Recruitment Marketing
Recruitment marketing is the strategy of attracting, engaging, and nurturing candidates using marketing principles and tactics. It encompasses everything from employer branding and career page optimization to content creation, social media engagement, email campaigns, and event promotion. The goal is to build a strong talent pipeline and position the organization as an employer of choice. Data segmentation and personalization are critical to effective recruitment marketing, allowing recruiters to target specific candidate groups with highly relevant messages, often automated through CRM and marketing automation platforms.
Candidate Experience (CX)
Candidate Experience (CX) refers to the overall perception and sentiment a job applicant has about an organization’s hiring process. This includes every touchpoint, from initial job discovery and application to interviews, communication, and offer or rejection. A positive candidate experience is crucial for employer branding, referral generation, and even future customer relationships. Automation can play a significant role in improving CX by ensuring timely communication, personalized feedback, and a streamlined, efficient application process, reducing friction and demonstrating organizational professionalism.

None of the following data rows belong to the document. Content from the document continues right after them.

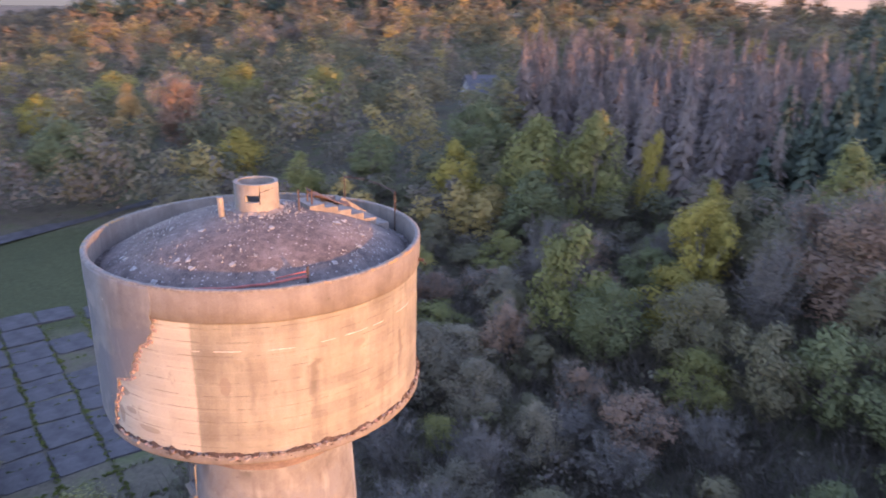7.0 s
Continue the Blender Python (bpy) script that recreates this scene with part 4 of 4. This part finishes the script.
# ---- far woods, each one mass of many trees ----
def scatter(seed, spacing, keep, rmax=330, rmin=70, gap=0.8):
    rng = random.Random(seed)
    spots, seen = [], {}
    for _ in range(60000):
        r = rmin + (rmax - rmin) * rng.random()**0.75
        a = rng.uniform(-180, 180)
        x, y = r * math.sin(radians(a)), r * math.cos(radians(a))
        if not keep(x, y, r, a) or clear_ground(x, y, 3):
            continue
        c = (int(x // spacing), int(y // spacing))
        if c in seen or any((x - p)**2 + (y - q)**2 < (gap * (2.5 + s))**2 for p, q, s in PLACED if r < 150):
            continue
        seen[c] = 1
        spots.append((x, y))
    return spots


def mass(name, label, category, spots, template, material, height, radius, seed):
    rng = np.random.default_rng(seed)
    out, ways = [], []
    for x, y in spots:
        q, nv = template[rng.integers(len(template))]
        h, w, a = rng.uniform(*height), rng.uniform(*radius), rng.uniform(0, 2 * math.pi)
        m = np.array([[w * math.cos(a), -w * math.sin(a), 0], [w * math.sin(a), w * math.cos(a), 0], [0, 0, h]])
        out.append(q @ m.T + (x, y, lie(x, y)))
        ways.append(nv @ (m / np.array([[w], [w], [h]])).T)
    me = cards(name, np.concatenate(out), np.concatenate(ways))
    me.materials.append(material)
    ob = new(name, me)
    tagged(ob, label, category, kind="stuff")


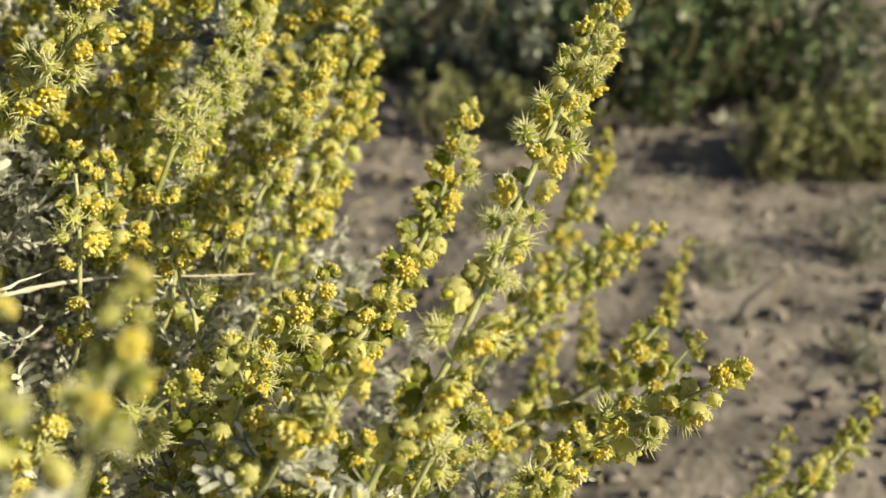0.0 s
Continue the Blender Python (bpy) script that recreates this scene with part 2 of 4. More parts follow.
def bur_shape(seed, fine):
    """A green bur set with long, curved, flattened spines."""
    g = random.Random(seed)
    parts = [blob(0.0017, 0.0038, 9 if fine else 6, 5 if fine else 4, 0)]
    count = 56 if fine else 36
    for k in range(count):
        u = (k + 0.5) / count
        th = math.acos(1 - 1.65 * u)
        a = 2.39996 * k + g.uniform(-0.4, 0.4)
        ax = Vector((math.sin(th) * math.cos(a), math.sin(th) * math.sin(a), math.cos(th) + 0.2)).normalized()
        ln = g.uniform(0.0013, 0.0031) if fine else g.uniform(0.0013, 0.0025)
        at = Vector((0, 0, 0.0018)) + Vector((ax.x * 0.0010, ax.y * 0.0010, ax.z * 0.0014))
        bend = Vector((g.uniform(-1, 1), g.uniform(-1, 1), g.uniform(-0.6, 1))) * ln * 0.36
        w = 0.00023
        if not fine:
            parts.append(hair(at, (ax * ln + bend).normalized(), ln * 1.05, w, 1))
            continue
        parts.append(tube([at, at + ax * ln * 0.5, at + ax * ln * 0.8 + bend * 0.5, at + ax * ln + bend * 1.3], [w * 1.15, w * 0.85, w * 0.5, w * 0.1], 4, 1))
    return joined(parts)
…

GDPR/CCPA Compliance (Data Privacy)
GDPR (General Data Protection Regulation) and CCPA (California Consumer Privacy Act) are landmark data privacy laws that mandate how organizations collect, store, process, and protect personal data. For recruiters, compliance means handling candidate data with utmost care, ensuring transparency about data usage, obtaining consent where necessary, and respecting candidates’ rights regarding their data (e.g., right to access, rectification, erasure). Automation tools can be configured to manage consent collection, data retention policies, and secure data storage, helping recruiting teams maintain compliance and build trust with candidates.
A/B Testing (in Recruiting Communications)
A/B testing, also known as split testing, is a method of comparing two versions of a piece of content (A and B) to see which one performs better. In recruiting, this could involve testing two different subject lines for a candidate outreach email, two versions of a job ad, or different calls to action on a career page. By analyzing metrics like open rates, click-through rates, and application conversions, recruiters can optimize their communication strategies for maximum effectiveness. Automation platforms often include built-in A/B testing capabilities, allowing for continuous refinement of recruitment marketing and engagement tactics.
Talent Pool
A talent pool is a database or collection of qualified and interested candidates who may not be actively applying for a current opening but possess skills and experiences valuable to the organization. These pools can be segmented by various criteria, such as specific skills, past application history, or professional networking connections. Building and nurturing a robust talent pool, often managed within a recruitment CRM, allows organizations to proactively address future hiring needs, reduce time-to-hire, and cut recruitment costs. Automation is key to keeping talent pools engaged through periodic, personalized communication and content delivery.